Task prompt.
Return the material exactly as supplied, apart from the pictures, which are omitted.

--------------------

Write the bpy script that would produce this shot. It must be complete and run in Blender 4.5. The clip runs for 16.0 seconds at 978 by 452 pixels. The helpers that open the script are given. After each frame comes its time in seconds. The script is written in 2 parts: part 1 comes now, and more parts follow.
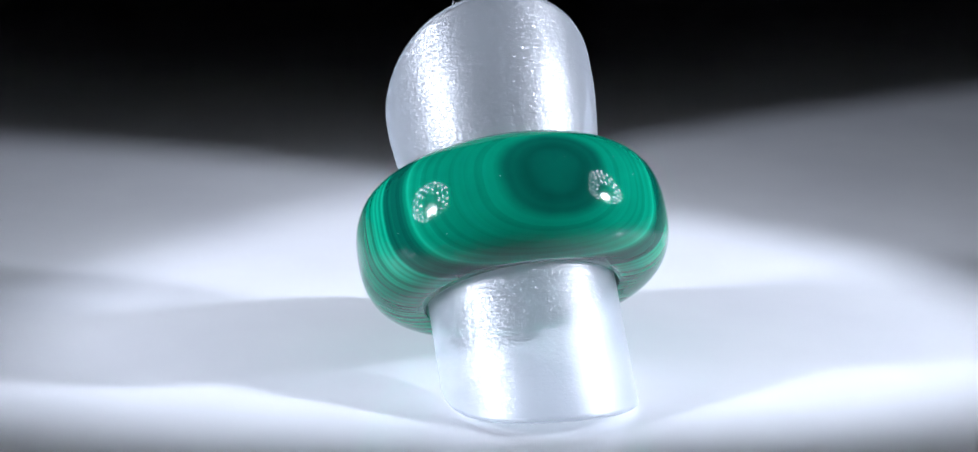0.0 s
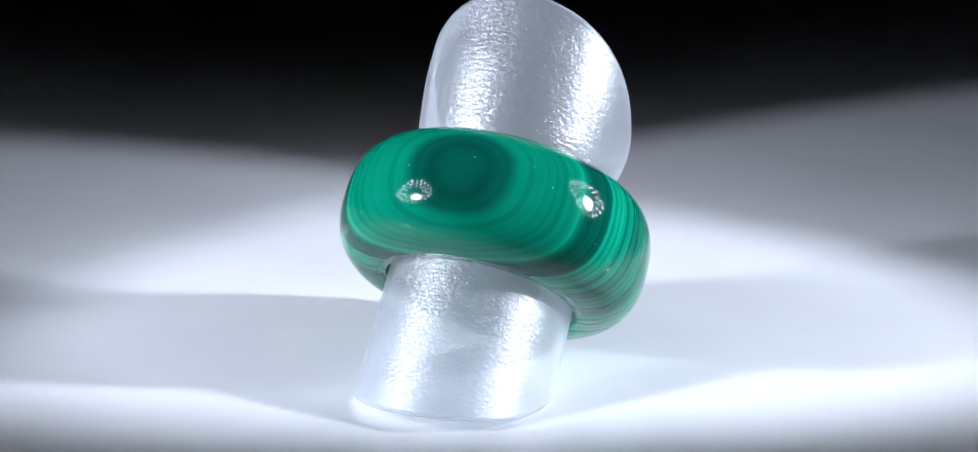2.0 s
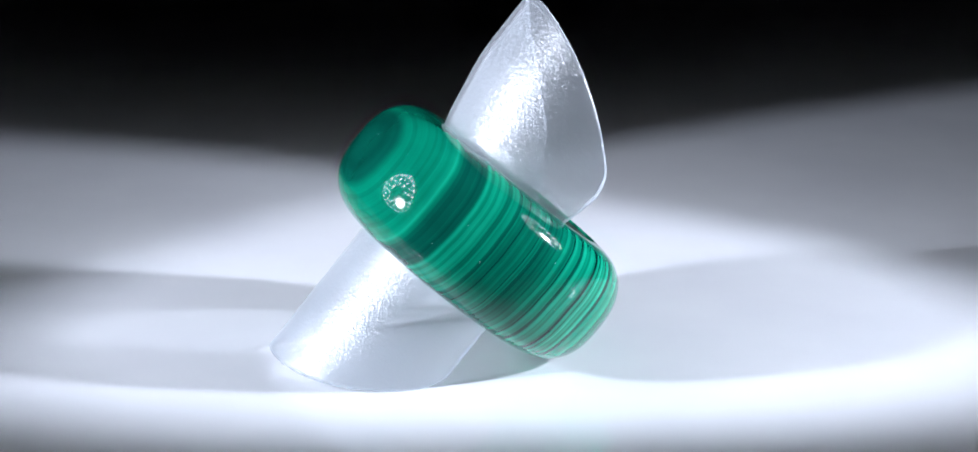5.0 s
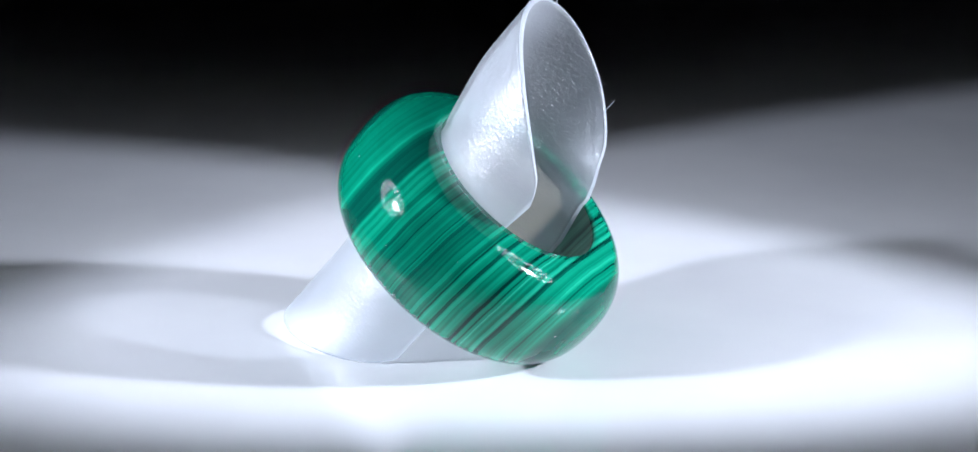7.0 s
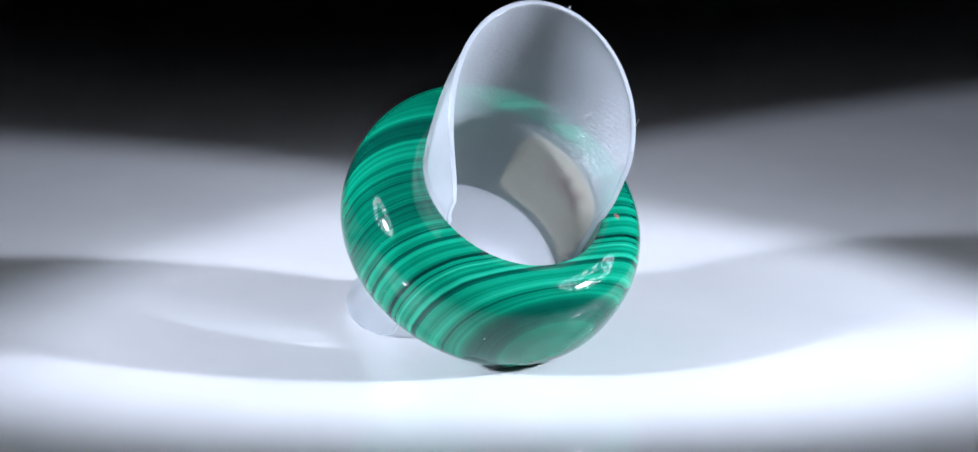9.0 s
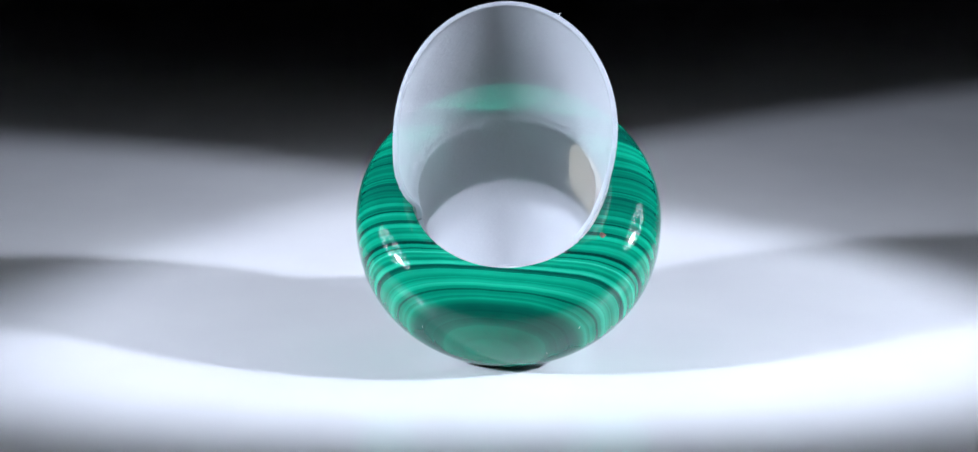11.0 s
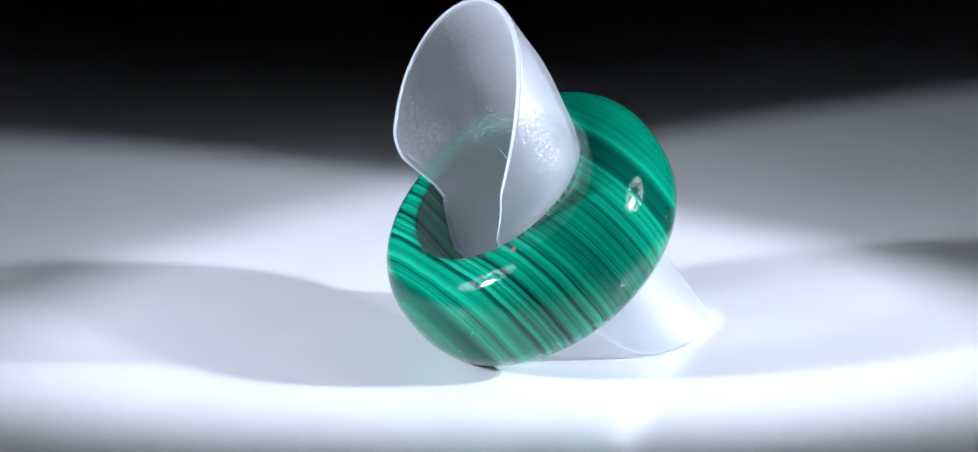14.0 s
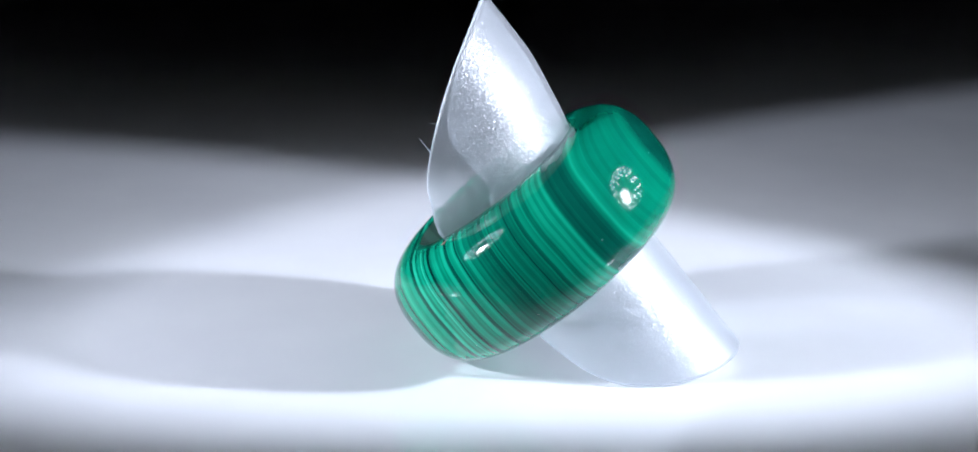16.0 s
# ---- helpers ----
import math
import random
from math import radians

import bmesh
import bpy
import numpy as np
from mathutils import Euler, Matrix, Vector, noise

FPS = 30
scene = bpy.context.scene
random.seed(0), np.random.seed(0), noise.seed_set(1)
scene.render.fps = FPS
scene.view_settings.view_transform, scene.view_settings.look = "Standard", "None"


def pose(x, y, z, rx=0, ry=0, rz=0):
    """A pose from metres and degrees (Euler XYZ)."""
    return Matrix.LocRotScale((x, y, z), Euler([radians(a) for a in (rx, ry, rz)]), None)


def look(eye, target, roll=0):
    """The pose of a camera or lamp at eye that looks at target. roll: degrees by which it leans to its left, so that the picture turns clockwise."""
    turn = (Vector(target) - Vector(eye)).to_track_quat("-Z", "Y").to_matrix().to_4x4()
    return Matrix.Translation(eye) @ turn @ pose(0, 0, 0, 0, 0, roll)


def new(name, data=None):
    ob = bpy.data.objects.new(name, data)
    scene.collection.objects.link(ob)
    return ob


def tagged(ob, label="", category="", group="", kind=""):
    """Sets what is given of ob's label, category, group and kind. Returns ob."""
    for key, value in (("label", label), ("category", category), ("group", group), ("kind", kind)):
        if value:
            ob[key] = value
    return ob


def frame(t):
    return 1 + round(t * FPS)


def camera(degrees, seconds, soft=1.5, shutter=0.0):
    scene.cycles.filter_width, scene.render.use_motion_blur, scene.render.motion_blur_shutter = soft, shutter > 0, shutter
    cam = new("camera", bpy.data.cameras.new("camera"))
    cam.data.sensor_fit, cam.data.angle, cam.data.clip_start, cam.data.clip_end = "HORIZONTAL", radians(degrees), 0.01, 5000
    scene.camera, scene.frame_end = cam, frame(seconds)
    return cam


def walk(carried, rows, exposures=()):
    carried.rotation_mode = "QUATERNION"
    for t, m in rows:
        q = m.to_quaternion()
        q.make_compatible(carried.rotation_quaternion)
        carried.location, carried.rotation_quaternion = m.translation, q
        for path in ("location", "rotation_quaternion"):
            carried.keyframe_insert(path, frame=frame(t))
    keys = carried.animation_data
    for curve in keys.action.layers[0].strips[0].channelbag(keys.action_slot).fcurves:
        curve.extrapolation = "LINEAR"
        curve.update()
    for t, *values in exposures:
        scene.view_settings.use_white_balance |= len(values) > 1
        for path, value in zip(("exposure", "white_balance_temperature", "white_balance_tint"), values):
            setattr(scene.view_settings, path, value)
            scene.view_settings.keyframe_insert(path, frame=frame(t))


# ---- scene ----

# ---- camera: a still tripod shot on a ring that turns ----
cam = camera(25.24, 16.0)
EYE = look((0.0, -0.18948, 0.06938), (-0.001525, -0.000007, 0.011911), 0.944)
walk(cam, [(0.0, EYE), (16.0, EYE)], exposures=[(0.0, 0.0), (16.0, 0.0)])

# ---- light: a dark room, one lamp on each side ----
world = bpy.data.worlds.new("dark_room")
world.use_nodes = True
world.node_tree.nodes["Background"].inputs["Color"].default_value = (0.6, 0.7, 1.0, 1)
world.node_tree.nodes["Background"].inputs["Strength"].default_value = 0.0004
scene.world = world

LAMPS = (
    ((-0.1816, -0.0829, 0.0948), (0.8180, 0.4437, -0.3660), 9.80, 2.50),
    ((0.2005, -0.0364, 0.1034), (-0.8790, 0.2226, -0.4216), 8.90, 3.20),
)
for eye, axis, half, watts in LAMPS:
    spot = bpy.data.lights.new("beam", "SPOT")
    spot.energy, spot.color = watts, (0.86, 0.93, 1.13)
    spot.spot_size, spot.spot_blend = radians(2 * half + 1.4), 0.17
    spot.shadow_soft_size = 0.0065
    ob = new("beam", spot)
    ob.matrix_world = look(eye, Vector(eye) + Vector(axis))


# ---- materials ----
def material(name):
    m = bpy.data.materials.new(name)
    m.use_nodes = True
    nt = m.node_tree
    nt.nodes.clear()
    out = nt.nodes.new("ShaderNodeOutputMaterial")
    return m, nt, out


def node(nt, kind, **values):
    n = nt.nodes.new(kind)
    for key, v in values.items():
        if key in n.inputs:
            n.inputs[key].default_value = v
    return n


def math_node(nt, op, a, b=None, c=None, clamp=False):
    n = nt.nodes.new("ShaderNodeMath")
    n.operation, n.use_clamp = op, clamp
    for i, v in enumerate((a, b, c)):
        if v is None:
            continue
        if isinstance(v, (int, float)):
            n.inputs[i].default_value = v
        else:
            nt.links.new(v, n.inputs[i])
    return n.outputs[0]


def ramp(nt, fac, stops, mode="LINEAR"):
    n = nt.nodes.new("ShaderNodeValToRGB")
    n.color_ramp.interpolation = mode
    el = n.color_ramp.elements
    while len(el) < len(stops):
        el.new(0.5)
    for e, (p, col) in zip(el, stops):
        e.position, e.color = p, (*col, 1)
    nt.links.new(fac, n.inputs[0])
    return n.outputs["Color"]


def plain(name, colour, rough=0.5, metal=0.0, grain=400.0, bump=0.02, vary=0.15):
    """A simple surface with fine grain in colour and relief."""
    m, nt, out = material(name)
    co = node(nt, "ShaderNodeTexCoord")
    nz = node(nt, "ShaderNodeTexNoise", Scale=grain, Detail=4.0)
    nt.links.new(co.outputs["Object"], nz.inputs["Vector"])
    b = node(nt, "ShaderNodeBsdfPrincipled", Roughness=rough, Metallic=metal)
    lo, hi = [c * (1 - vary) for c in colour], [min(1, c * (1 + vary)) for c in colour]
    nt.links.new(ramp(nt, nz.outputs["Fac"], [(0.3, lo), (0.7, hi)]), b.inputs["Base Color"])
    bp = node(nt, "ShaderNodeBump", Strength=bump, Distance=0.001)
    nt.links.new(nz.outputs["Fac"], bp.inputs["Height"])
    nt.links.new(bp.outputs["Normal"], b.inputs["Normal"])
    nt.links.new(b.outputs["BSDF"], out.inputs["Surface"])
    return m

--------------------

The answer.
Write the bpy script that would produce this shot. It must be complete and run in Blender 4.5. The clip runs for 16.0 seconds at 978 by 452 pixels. The helpers that open the script are given. After each frame comes its time in seconds. The script is written in 2 parts: part 1 comes now, and more parts follow.
0.0 s
2.0 s
5.0 s
7.0 s
9.0 s
11.0 s
14.0 s
16.0 s
# ---- helpers ----
import math
import random
from math import radians

import bmesh
import bpy
import numpy as np
from mathutils import Euler, Matrix, Vector, noise

FPS = 30
scene = bpy.context.scene
random.seed(0), np.random.seed(0), noise.seed_set(1)
scene.render.fps = FPS
scene.view_settings.view_transform, scene.view_settings.look = "Standard", "None"


def pose(x, y, z, rx=0, ry=0, rz=0):
    """A pose from metres and degrees (Euler XYZ)."""
    return Matrix.LocRotScale((x, y, z), Euler([radians(a) for a in (rx, ry, rz)]), None)


def look(eye, target, roll=0):
    """The pose of a camera or lamp at eye that looks at target. roll: degrees by which it leans to its left, so that the picture turns clockwise."""
    turn = (Vector(target) - Vector(eye)).to_track_quat("-Z", "Y").to_matrix().to_4x4()
    return Matrix.Translation(eye) @ turn @ pose(0, 0, 0, 0, 0, roll)


def new(name, data=None):
    ob = bpy.data.objects.new(name, data)
    scene.collection.objects.link(ob)
    return ob


def tagged(ob, label="", category="", group="", kind=""):
    """Sets what is given of ob's label, category, group and kind. Returns ob."""
    for key, value in (("label", label), ("category", category), ("group", group), ("kind", kind)):
        if value:
            ob[key] = value
    return ob


def frame(t):
    return 1 + round(t * FPS)


def camera(degrees, seconds, soft=1.5, shutter=0.0):
    scene.cycles.filter_width, scene.render.use_motion_blur, scene.render.motion_blur_shutter = soft, shutter > 0, shutter
    cam = new("camera", bpy.data.cameras.new("camera"))
    cam.data.sensor_fit, cam.data.angle, cam.data.clip_start, cam.data.clip_end = "HORIZONTAL", radians(degrees), 0.01, 5000
    scene.camera, scene.frame_end = cam, frame(seconds)
    return cam


def walk(carried, rows, exposures=()):
    carried.rotation_mode = "QUATERNION"
    for t, m in rows:
        q = m.to_quaternion()
        q.make_compatible(carried.rotation_quaternion)
        carried.location, carried.rotation_quaternion = m.translation, q
        for path in ("location", "rotation_quaternion"):
            carried.keyframe_insert(path, frame=frame(t))
    keys = carried.animation_data
    for curve in keys.action.layers[0].strips[0].channelbag(keys.action_slot).fcurves:
        curve.extrapolation = "LINEAR"
        curve.update()
    for t, *values in exposures:
        scene.view_settings.use_white_balance |= len(values) > 1
        for path, value in zip(("exposure", "white_balance_temperature", "white_balance_tint"), values):
            setattr(scene.view_settings, path, value)
            scene.view_settings.keyframe_insert(path, frame=frame(t))


# ---- scene ----

# ---- camera: a still tripod shot on a ring that turns ----
cam = camera(25.24, 16.0)
EYE = look((0.0, -0.18948, 0.06938), (-0.001525, -0.000007, 0.011911), 0.944)
walk(cam, [(0.0, EYE), (16.0, EYE)], exposures=[(0.0, 0.0), (16.0, 0.0)])

# ---- light: a dark room, one lamp on each side ----
world = bpy.data.worlds.new("dark_room")
world.use_nodes = True
world.node_tree.nodes["Background"].inputs["Color"].default_value = (0.6, 0.7, 1.0, 1)
world.node_tree.nodes["Background"].inputs["Strength"].default_value = 0.0004
scene.world = world

LAMPS = (
    ((-0.1816, -0.0829, 0.0948), (0.8180, 0.4437, -0.3660), 9.80, 2.50),
    ((0.2005, -0.0364, 0.1034), (-0.8790, 0.2226, -0.4216), 8.90, 3.20),
)
for eye, axis, half, watts in LAMPS:
    spot = bpy.data.lights.new("beam", "SPOT")
    spot.energy, spot.color = watts, (0.86, 0.93, 1.13)
    spot.spot_size, spot.spot_blend = radians(2 * half + 1.4), 0.17
    spot.shadow_soft_size = 0.0065
    ob = new("beam", spot)
    ob.matrix_world = look(eye, Vector(eye) + Vector(axis))


# ---- materials ----
def material(name):
    m = bpy.data.materials.new(name)
    m.use_nodes = True
    nt = m.node_tree
    nt.nodes.clear()
    out = nt.nodes.new("ShaderNodeOutputMaterial")
    return m, nt, out


def node(nt, kind, **values):
    n = nt.nodes.new(kind)
    for key, v in values.items():
        if key in n.inputs:
            n.inputs[key].default_value = v
    return n


def math_node(nt, op, a, b=None, c=None, clamp=False):
    n = nt.nodes.new("ShaderNodeMath")
    n.operation, n.use_clamp = op, clamp
    for i, v in enumerate((a, b, c)):
        if v is None:
            continue
        if isinstance(v, (int, float)):
            n.inputs[i].default_value = v
        else:
            nt.links.new(v, n.inputs[i])
    return n.outputs[0]


def ramp(nt, fac, stops, mode="LINEAR"):
    n = nt.nodes.new("ShaderNodeValToRGB")
    n.color_ramp.interpolation = mode
    el = n.color_ramp.elements
    while len(el) < len(stops):
        el.new(0.5)
    for e, (p, col) in zip(el, stops):
        e.position, e.color = p, (*col, 1)
    nt.links.new(fac, n.inputs[0])
    return n.outputs["Color"]


def plain(name, colour, rough=0.5, metal=0.0, grain=400.0, bump=0.02, vary=0.15):
    """A simple surface with fine grain in colour and relief."""
    m, nt, out = material(name)
    co = node(nt, "ShaderNodeTexCoord")
    nz = node(nt, "ShaderNodeTexNoise", Scale=grain, Detail=4.0)
    nt.links.new(co.outputs["Object"], nz.inputs["Vector"])
    b = node(nt, "ShaderNodeBsdfPrincipled", Roughness=rough, Metallic=metal)
    lo, hi = [c * (1 - vary) for c in colour], [min(1, c * (1 + vary)) for c in colour]
    nt.links.new(ramp(nt, nz.outputs["Fac"], [(0.3, lo), (0.7, hi)]), b.inputs["Base Color"])
    bp = node(nt, "ShaderNodeBump", Strength=bump, Distance=0.001)
    nt.links.new(nz.outputs["Fac"], bp.inputs["Height"])
    nt.links.new(bp.outputs["Normal"], b.inputs["Normal"])
    nt.links.new(b.outputs["BSDF"], out.inputs["Surface"])
    return m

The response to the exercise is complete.